Even later yesterday, I received a resend from John Hammerstrom, about cistern water on No Name Key. I had sent the original to Ed at bigpinekey.com, to post to the “Coconut Telegraph” gossip page, but I don’t know if Ed posted it. It bears on the safety of cistern water generally, so here it is again. I’d not accept any water sample Beth Ramsay-Vickery produces, because I would not be able to trust it was authentic. Were I the county, and I’ve suggested this before, I’d send someone to her home unexpectedly to take samples from her cistern for evaluation in the county lab.
You’ve no doubt had a full in-basket and plenty of facts, but in case you may have missed it, here’s a repeat of an earlier, related email regarding the attempt to force the Aqueduct Authority to install utility water on No Name Key.
Ms. Ramsay-Vickrey contacted scientists regarding her assertion that rainwater cisterns are inherently unsafe. The answer of at least one of those scientists was not forwarded to the Health Department and the Florida Keys Aqueduct Authority.
Below is the email sent to Ms. Ramsay-Vickrey by Dennis J. Lye – Research Microbiologist with the U.S. Environmental Protection Agency.
The letter that I sent you is probably the best that I can do foryou. There is no evidence that cistern water (in general) poses considerable health risk. Your particular situation may warrant such a statement but I cannot supply it for you. Perhaps someone in the local area could support your stance for your particular system (especially as
far as chemical exposures are concerned).
There are hundreds of non-chemist lay people that are successfully implementing multi-level treatments systems and generating potable quality water from cistern systems. In fact, most users have the opposite opinion that you express. Most users of cistern systems contend that they are capable of generating potable quality water.

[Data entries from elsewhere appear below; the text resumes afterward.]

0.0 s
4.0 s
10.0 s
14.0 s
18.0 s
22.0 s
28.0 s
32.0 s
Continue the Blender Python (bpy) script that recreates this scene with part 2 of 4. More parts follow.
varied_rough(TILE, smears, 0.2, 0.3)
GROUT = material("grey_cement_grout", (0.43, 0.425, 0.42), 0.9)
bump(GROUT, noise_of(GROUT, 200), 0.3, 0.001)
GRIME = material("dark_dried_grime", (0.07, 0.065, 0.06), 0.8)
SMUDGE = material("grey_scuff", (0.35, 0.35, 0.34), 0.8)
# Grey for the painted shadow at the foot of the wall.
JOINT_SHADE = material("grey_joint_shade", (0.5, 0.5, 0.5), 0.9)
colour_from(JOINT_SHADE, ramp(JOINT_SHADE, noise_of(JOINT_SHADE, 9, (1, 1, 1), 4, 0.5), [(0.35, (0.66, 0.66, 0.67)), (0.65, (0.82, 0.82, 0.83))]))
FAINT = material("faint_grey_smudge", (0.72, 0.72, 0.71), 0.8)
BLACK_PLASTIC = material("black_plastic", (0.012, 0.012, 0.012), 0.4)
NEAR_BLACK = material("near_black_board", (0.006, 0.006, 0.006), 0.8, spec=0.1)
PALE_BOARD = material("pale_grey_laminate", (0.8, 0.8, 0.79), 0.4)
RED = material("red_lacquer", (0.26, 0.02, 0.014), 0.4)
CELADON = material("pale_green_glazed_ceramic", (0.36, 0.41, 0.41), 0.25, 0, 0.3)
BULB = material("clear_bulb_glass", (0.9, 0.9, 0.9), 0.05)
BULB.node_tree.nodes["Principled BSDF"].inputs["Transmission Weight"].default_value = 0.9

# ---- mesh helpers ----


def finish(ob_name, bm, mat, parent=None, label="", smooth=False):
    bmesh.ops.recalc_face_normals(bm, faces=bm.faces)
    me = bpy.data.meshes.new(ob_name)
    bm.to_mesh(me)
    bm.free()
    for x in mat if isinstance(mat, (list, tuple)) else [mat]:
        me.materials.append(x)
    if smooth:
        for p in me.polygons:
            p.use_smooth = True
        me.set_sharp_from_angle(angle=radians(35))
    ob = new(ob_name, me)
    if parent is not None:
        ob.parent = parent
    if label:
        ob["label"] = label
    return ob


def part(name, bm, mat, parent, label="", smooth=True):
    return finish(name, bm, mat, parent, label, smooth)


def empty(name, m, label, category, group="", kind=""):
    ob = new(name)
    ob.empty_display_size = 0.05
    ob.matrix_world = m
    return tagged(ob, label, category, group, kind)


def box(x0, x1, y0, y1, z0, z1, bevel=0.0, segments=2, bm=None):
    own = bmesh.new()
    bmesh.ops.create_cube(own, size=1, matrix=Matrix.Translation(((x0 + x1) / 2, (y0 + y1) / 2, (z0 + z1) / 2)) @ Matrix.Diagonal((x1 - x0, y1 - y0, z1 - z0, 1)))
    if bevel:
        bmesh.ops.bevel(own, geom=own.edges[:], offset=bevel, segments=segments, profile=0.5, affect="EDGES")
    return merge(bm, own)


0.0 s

I quite agree that a public system would relieve users of the effort needed to produce good quality water from their cistern systems.
From your description, it would seem that your best presentation would be concerning possible chemical contamination of the rainwater which requires costly remedial treatments. You will probably have to
produce evidence that your particular cistern system contains water contaminated with specific chemical compounds.
Sorry that I cannot offer more assistance.
Dennis J. Lye
The opinions expressed in these statements are solely those of Dr. Dennis Lye and are not meant to represent any endorsement, recommendation, or policy proposed by the USEPA.
Dennis J. Lye
P.P.S. In case anybody wonders, yes, the county commissoners all receive email copies of of my posts, and some of them tell me they even read them.